══ Supplied information ══

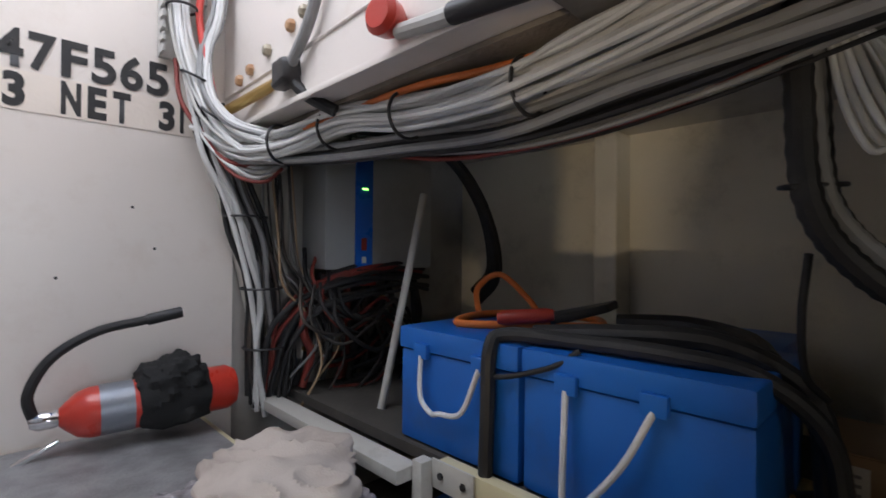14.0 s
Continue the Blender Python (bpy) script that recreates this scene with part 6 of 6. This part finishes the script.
loom("cable_bundle", "mixed cables hanging down the corner of the bulkhead", 22, [(1.0, 3.3, 2.03), (1.03, 3.3, 1.93), (1.07, 3.3, 1.83), (1.12, 3.31, 1.7), (1.15, 3.32, 1.55), (1.16, 3.33, 1.4), (1.17, 3.34, 1.22)], 0.042, 0.0068, (WHITE_CABLE, BLACK_HOSE, GREY_CABLE, BLACK_HOSE, BLACK_HOSE, IRON), (((1.1, 3.31, 1.75), (0, 0, 1)), ((1.15, 3.32, 1.55), (0, 0, 1)), ((1.165, 3.33, 1.38), (0, 0, 1))))
loom("cable_bundle", "looped ends of white cables gathered at the bulkhead corner", 12, [(0.95, 3.33, 2.14), (0.965, 3.31, 2.03), (0.995, 3.28, 1.95), (1.04, 3.235, 1.885), (1.09, 3.2, 1.868), (1.14, 3.19, 1.9)], 0.026, 0.005, (WHITE_CABLE, WHITE_CABLE, GREY_BOX, WHITE_CABLE, RED_DULL, WHITE_CABLE))
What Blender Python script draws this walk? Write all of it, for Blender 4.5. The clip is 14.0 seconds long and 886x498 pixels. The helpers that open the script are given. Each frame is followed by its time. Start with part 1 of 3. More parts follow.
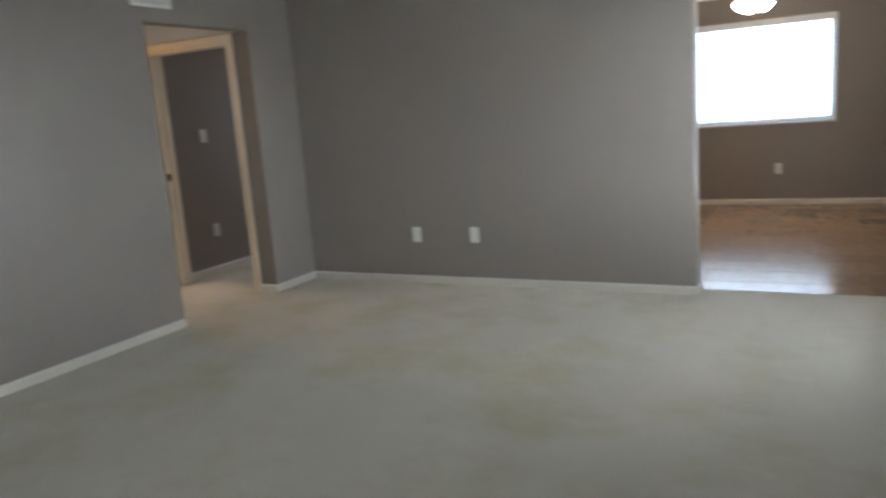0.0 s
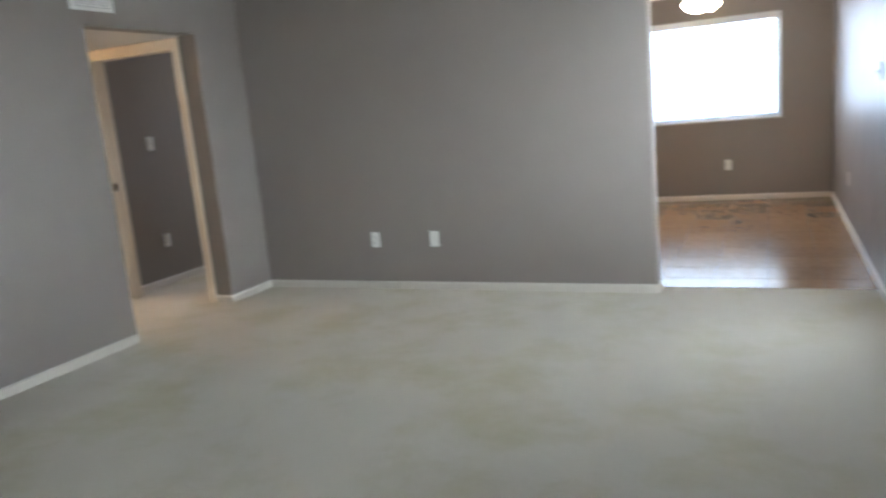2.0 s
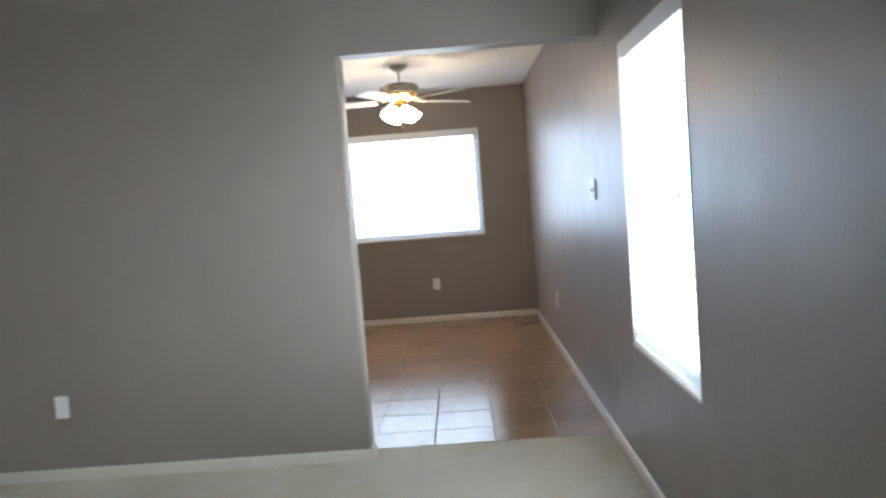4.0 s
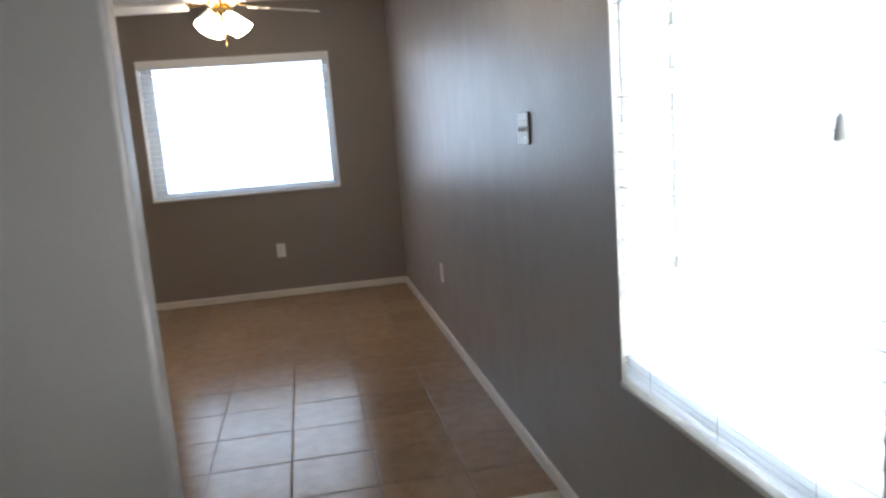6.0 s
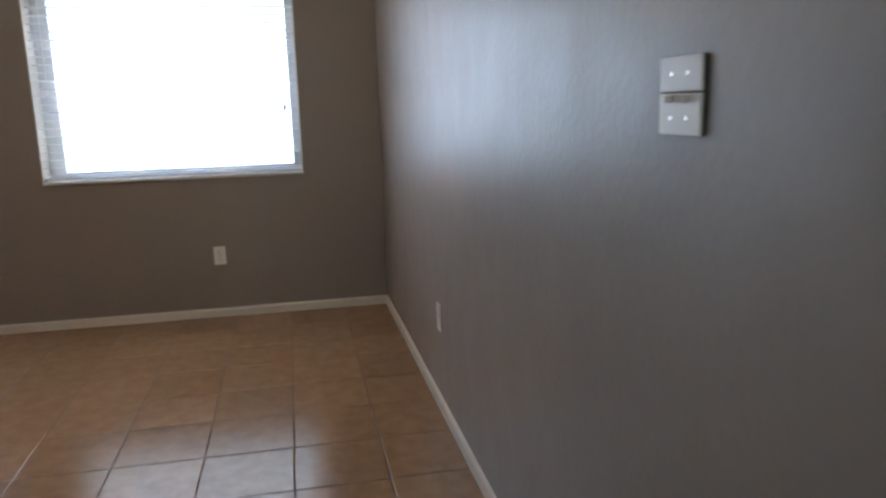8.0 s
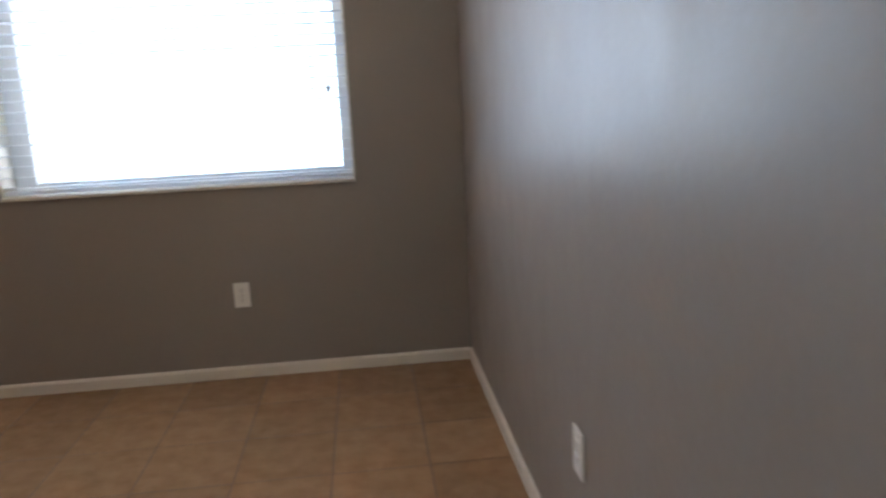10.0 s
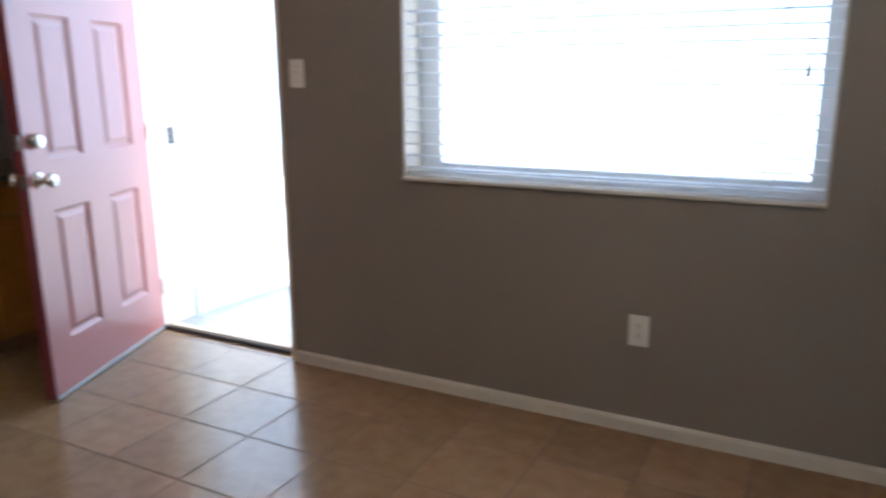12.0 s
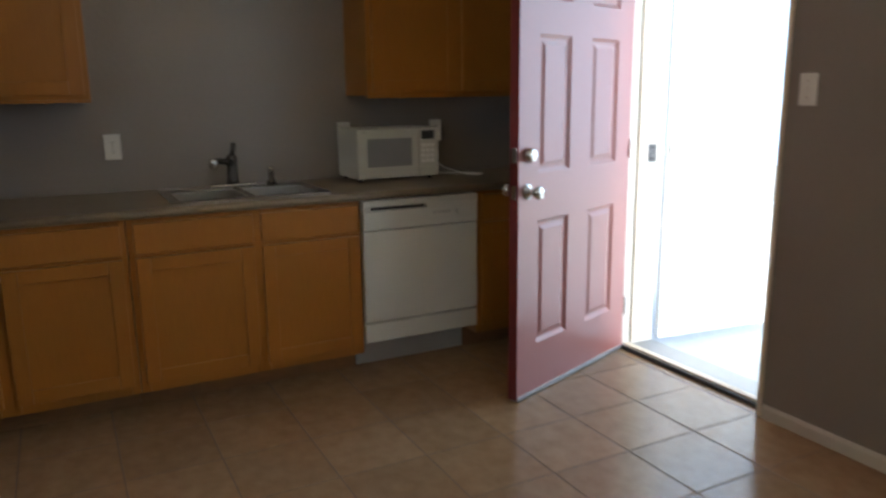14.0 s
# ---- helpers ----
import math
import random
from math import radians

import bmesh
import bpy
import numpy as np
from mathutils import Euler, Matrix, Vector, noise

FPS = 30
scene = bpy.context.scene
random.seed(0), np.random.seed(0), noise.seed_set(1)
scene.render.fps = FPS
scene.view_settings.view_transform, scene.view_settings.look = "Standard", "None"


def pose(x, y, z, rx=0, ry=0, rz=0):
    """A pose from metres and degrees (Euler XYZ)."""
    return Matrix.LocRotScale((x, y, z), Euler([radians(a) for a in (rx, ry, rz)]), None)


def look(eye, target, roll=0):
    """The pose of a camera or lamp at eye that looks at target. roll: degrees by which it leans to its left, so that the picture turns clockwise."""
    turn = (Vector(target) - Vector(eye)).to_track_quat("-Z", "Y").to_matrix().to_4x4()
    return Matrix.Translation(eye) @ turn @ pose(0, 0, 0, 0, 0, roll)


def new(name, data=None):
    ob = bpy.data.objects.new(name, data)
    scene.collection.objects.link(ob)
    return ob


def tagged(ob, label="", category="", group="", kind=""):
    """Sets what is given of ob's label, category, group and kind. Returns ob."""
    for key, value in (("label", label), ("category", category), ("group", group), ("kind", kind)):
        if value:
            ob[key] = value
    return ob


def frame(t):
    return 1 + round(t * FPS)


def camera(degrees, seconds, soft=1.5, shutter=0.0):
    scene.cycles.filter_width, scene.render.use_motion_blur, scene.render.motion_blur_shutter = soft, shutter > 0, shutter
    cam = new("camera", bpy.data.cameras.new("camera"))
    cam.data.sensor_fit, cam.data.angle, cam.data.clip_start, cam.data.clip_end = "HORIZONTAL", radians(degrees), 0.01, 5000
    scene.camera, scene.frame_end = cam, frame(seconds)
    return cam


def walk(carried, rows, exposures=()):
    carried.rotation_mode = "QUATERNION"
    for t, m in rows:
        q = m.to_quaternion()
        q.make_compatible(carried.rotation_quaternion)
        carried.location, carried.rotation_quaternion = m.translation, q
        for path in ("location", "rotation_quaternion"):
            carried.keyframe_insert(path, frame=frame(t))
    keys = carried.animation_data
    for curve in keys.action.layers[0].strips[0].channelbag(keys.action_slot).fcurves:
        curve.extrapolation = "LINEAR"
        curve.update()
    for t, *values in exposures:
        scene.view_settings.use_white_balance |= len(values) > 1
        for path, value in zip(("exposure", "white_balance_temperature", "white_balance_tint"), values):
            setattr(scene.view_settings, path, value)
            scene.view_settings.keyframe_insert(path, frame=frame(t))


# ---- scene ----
cam = camera(62.0, 14.0, soft=2.4, shutter=0.5)
PATH = [
    (0, (-0.517, -4.88, 1.303), (-1.448, -3.149, 0.936), -4.4),
    (0.5, (-0.651, -4.951, 1.299), (-1.812, -3.354, 0.976), -3.3),
    (1, (-0.604, -4.925, 1.312), (-1.875, -3.421, 0.958), -3.5),
    (1.5, (-0.636, -4.926, 1.271), (-1.736, -3.293, 0.918), -4.6),
    (2, (-0.595, -4.835, 1.313), (-1.412, -3.048, 0.94), -5.3),
    (2.5, (-0.649, -4.7, 1.276), (-1.185, -2.829, 0.815), -6.1),
    (3, (-0.649, -4.384, 1.32), (-1.091, -2.442, 1.148), -4.4),
    (3.5, (-0.667, -4.084, 1.324), (-0.923, -2.104, 1.203), -4.0),
    (3.7, (-0.696, -3.935, 1.323), (-0.866, -1.946, 1.198), -4.0),
    (5.8, (-0.793, -2.359, 1.304), (-0.478, -0.41, 0.983), -5.6),
    (6, (-0.797, -2.229, 1.325), (-0.448, -0.287, 0.998), -4.4),
    (6.5, (-0.79, -1.873, 1.294), (-0.302, 0.031, 0.923), -1.2),
    (7, (-0.757, -1.511, 1.288), (-0.265, 0.391, 0.912), -1.2),
    (7.2, (-0.712, -1.33, 1.295), (-0.285, 0.593, 0.955), -0.9),
    (9.3, (-0.491, 0.269, 1.287), (-0.12, 2.176, 0.809), -1.7),
    (9.5, (-0.486, 0.401, 1.275), (-0.057, 2.31, 0.863), -2.4),
    (10, (-0.454, 0.747, 1.239), (-0.258, 2.695, 0.835), -2.8),
    (10.5, (-0.478, 1.063, 1.275), (-0.422, 2.99, 0.74), -1.1),
    (11, (-0.547, 1.328, 1.255), (-0.532, 3.273, 0.793), -0.9),
    (11.5, (-0.559, 1.459, 1.268), (-0.994, 3.356, 0.805), 0.1),
    (12, (-0.515, 1.545, 1.297), (-1.413, 3.272, 0.836), -0.4),
    (12.5, (-0.547, 1.508, 1.278), (-1.731, 3.063, 0.856), -1.1),
    (13, (-0.542, 1.54, 1.297), (-1.968, 2.855, 0.812), -1.5),
    (13.5, (-0.635, 1.5, 1.296), (-2.219, 2.623, 0.818), -2.5),
    (14, (-0.717, 1.66, 1.311), (-2.454, 2.559, 0.895), -0.7),
]
walk(cam, [(t, look(eye, target, roll)) for t, eye, target, roll in PATH],
     exposures=[(0, 0.65, 6500, 10), (1, 0.75, 6700, 9), (2, 1.05, 6350, 10), (3, 0.85, 6350, 10), (3.7, 0.75, 6400, 10), (5.8, 0.2, 6450, 11), (7, 0.15, 6450, 11), (9.5, 0.15, 6500, 11), (10.5, 0.4, 6400, 11), (11.5, 0.4, 6150, 11), (12, 0.2, 6150, 11), (12.5, 0, 6200, 11), (13, -0.15, 6350, 9), (13.5, -0.1, 6500, 8), (14, -0.15, 6650, 8)])

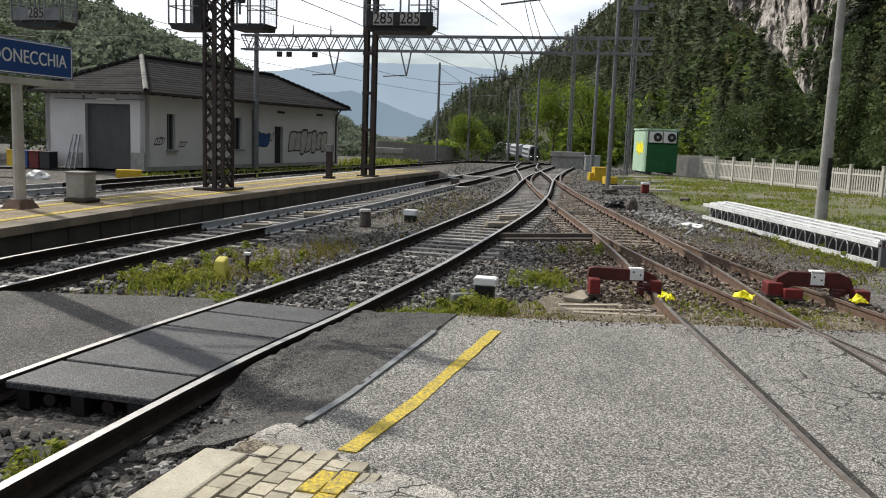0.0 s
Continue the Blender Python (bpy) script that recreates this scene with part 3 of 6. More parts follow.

═══

Instructions to follow: Copy all the entries word for word. Omit any pictures.

Reply to the exercise:
14.0 s
Continue the Blender Python (bpy) script that recreates this scene with part 6 of 6. This part finishes the script.
loom("cable_bundle", "mixed cables hanging down the corner of the bulkhead", 22, [(1.0, 3.3, 2.03), (1.03, 3.3, 1.93), (1.07, 3.3, 1.83), (1.12, 3.31, 1.7), (1.15, 3.32, 1.55), (1.16, 3.33, 1.4), (1.17, 3.34, 1.22)], 0.042, 0.0068, (WHITE_CABLE, BLACK_HOSE, GREY_CABLE, BLACK_HOSE, BLACK_HOSE, IRON), (((1.1, 3.31, 1.75), (0, 0, 1)), ((1.15, 3.32, 1.55), (0, 0, 1)), ((1.165, 3.33, 1.38), (0, 0, 1))))
loom("cable_bundle", "looped ends of white cables gathered at the bulkhead corner", 12, [(0.95, 3.33, 2.14), (0.965, 3.31, 2.03), (0.995, 3.28, 1.95), (1.04, 3.235, 1.885), (1.09, 3.2, 1.868), (1.14, 3.19, 1.9)], 0.026, 0.005, (WHITE_CABLE, WHITE_CABLE, GREY_BOX, WHITE_CABLE, RED_DULL, WHITE_CABLE))
What Blender Python script draws this walk? Write all of it, for Blender 4.5. The clip is 14.0 seconds long and 886x498 pixels. The helpers that open the script are given. Each frame is followed by its time. Start with part 1 of 3. More parts follow.
0.0 s
2.0 s
4.0 s
6.0 s
8.0 s
10.0 s
12.0 s
14.0 s
# ---- helpers ----
import math
import random
from math import radians

import bmesh
import bpy
import numpy as np
from mathutils import Euler, Matrix, Vector, noise

FPS = 30
scene = bpy.context.scene
random.seed(0), np.random.seed(0), noise.seed_set(1)
scene.render.fps = FPS
scene.view_settings.view_transform, scene.view_settings.look = "Standard", "None"


def pose(x, y, z, rx=0, ry=0, rz=0):
    """A pose from metres and degrees (Euler XYZ)."""
    return Matrix.LocRotScale((x, y, z), Euler([radians(a) for a in (rx, ry, rz)]), None)


def look(eye, target, roll=0):
    """The pose of a camera or lamp at eye that looks at target. roll: degrees by which it leans to its left, so that the picture turns clockwise."""
    turn = (Vector(target) - Vector(eye)).to_track_quat("-Z", "Y").to_matrix().to_4x4()
    return Matrix.Translation(eye) @ turn @ pose(0, 0, 0, 0, 0, roll)


def new(name, data=None):
    ob = bpy.data.objects.new(name, data)
    scene.collection.objects.link(ob)
    return ob


def tagged(ob, label="", category="", group="", kind=""):
    """Sets what is given of ob's label, category, group and kind. Returns ob."""
    for key, value in (("label", label), ("category", category), ("group", group), ("kind", kind)):
        if value:
            ob[key] = value
    return ob


def frame(t):
    return 1 + round(t * FPS)


def camera(degrees, seconds, soft=1.5, shutter=0.0):
    scene.cycles.filter_width, scene.render.use_motion_blur, scene.render.motion_blur_shutter = soft, shutter > 0, shutter
    cam = new("camera", bpy.data.cameras.new("camera"))
    cam.data.sensor_fit, cam.data.angle, cam.data.clip_start, cam.data.clip_end = "HORIZONTAL", radians(degrees), 0.01, 5000
    scene.camera, scene.frame_end = cam, frame(seconds)
    return cam


def walk(carried, rows, exposures=()):
    carried.rotation_mode = "QUATERNION"
    for t, m in rows:
        q = m.to_quaternion()
        q.make_compatible(carried.rotation_quaternion)
        carried.location, carried.rotation_quaternion = m.translation, q
        for path in ("location", "rotation_quaternion"):
            carried.keyframe_insert(path, frame=frame(t))
    keys = carried.animation_data
    for curve in keys.action.layers[0].strips[0].channelbag(keys.action_slot).fcurves:
        curve.extrapolation = "LINEAR"
        curve.update()
    for t, *values in exposures:
        scene.view_settings.use_white_balance |= len(values) > 1
        for path, value in zip(("exposure", "white_balance_temperature", "white_balance_tint"), values):
            setattr(scene.view_settings, path, value)
            scene.view_settings.keyframe_insert(path, frame=frame(t))


# ---- scene ----
cam = camera(62.0, 14.0, soft=2.4, shutter=0.5)
PATH = [
    (0, (-0.517, -4.88, 1.303), (-1.448, -3.149, 0.936), -4.4),
    (0.5, (-0.651, -4.951, 1.299), (-1.812, -3.354, 0.976), -3.3),
    (1, (-0.604, -4.925, 1.312), (-1.875, -3.421, 0.958), -3.5),
    (1.5, (-0.636, -4.926, 1.271), (-1.736, -3.293, 0.918), -4.6),
    (2, (-0.595, -4.835, 1.313), (-1.412, -3.048, 0.94), -5.3),
    (2.5, (-0.649, -4.7, 1.276), (-1.185, -2.829, 0.815), -6.1),
    (3, (-0.649, -4.384, 1.32), (-1.091, -2.442, 1.148), -4.4),
    (3.5, (-0.667, -4.084, 1.324), (-0.923, -2.104, 1.203), -4.0),
    (3.7, (-0.696, -3.935, 1.323), (-0.866, -1.946, 1.198), -4.0),
    (5.8, (-0.793, -2.359, 1.304), (-0.478, -0.41, 0.983), -5.6),
    (6, (-0.797, -2.229, 1.325), (-0.448, -0.287, 0.998), -4.4),
    (6.5, (-0.79, -1.873, 1.294), (-0.302, 0.031, 0.923), -1.2),
    (7, (-0.757, -1.511, 1.288), (-0.265, 0.391, 0.912), -1.2),
    (7.2, (-0.712, -1.33, 1.295), (-0.285, 0.593, 0.955), -0.9),
    (9.3, (-0.491, 0.269, 1.287), (-0.12, 2.176, 0.809), -1.7),
    (9.5, (-0.486, 0.401, 1.275), (-0.057, 2.31, 0.863), -2.4),
    (10, (-0.454, 0.747, 1.239), (-0.258, 2.695, 0.835), -2.8),
    (10.5, (-0.478, 1.063, 1.275), (-0.422, 2.99, 0.74), -1.1),
    (11, (-0.547, 1.328, 1.255), (-0.532, 3.273, 0.793), -0.9),
    (11.5, (-0.559, 1.459, 1.268), (-0.994, 3.356, 0.805), 0.1),
    (12, (-0.515, 1.545, 1.297), (-1.413, 3.272, 0.836), -0.4),
    (12.5, (-0.547, 1.508, 1.278), (-1.731, 3.063, 0.856), -1.1),
    (13, (-0.542, 1.54, 1.297), (-1.968, 2.855, 0.812), -1.5),
    (13.5, (-0.635, 1.5, 1.296), (-2.219, 2.623, 0.818), -2.5),
    (14, (-0.717, 1.66, 1.311), (-2.454, 2.559, 0.895), -0.7),
]
walk(cam, [(t, look(eye, target, roll)) for t, eye, target, roll in PATH],
     exposures=[(0, 0.65, 6500, 10), (1, 0.75, 6700, 9), (2, 1.05, 6350, 10), (3, 0.85, 6350, 10), (3.7, 0.75, 6400, 10), (5.8, 0.2, 6450, 11), (7, 0.15, 6450, 11), (9.5, 0.15, 6500, 11), (10.5, 0.4, 6400, 11), (11.5, 0.4, 6150, 11), (12, 0.2, 6150, 11), (12.5, 0, 6200, 11), (13, -0.15, 6350, 9), (13.5, -0.1, 6500, 8), (14, -0.15, 6650, 8)])

0.0 s
Continue the Blender Python (bpy) script that recreates this scene with part 3 of 6. More parts follow.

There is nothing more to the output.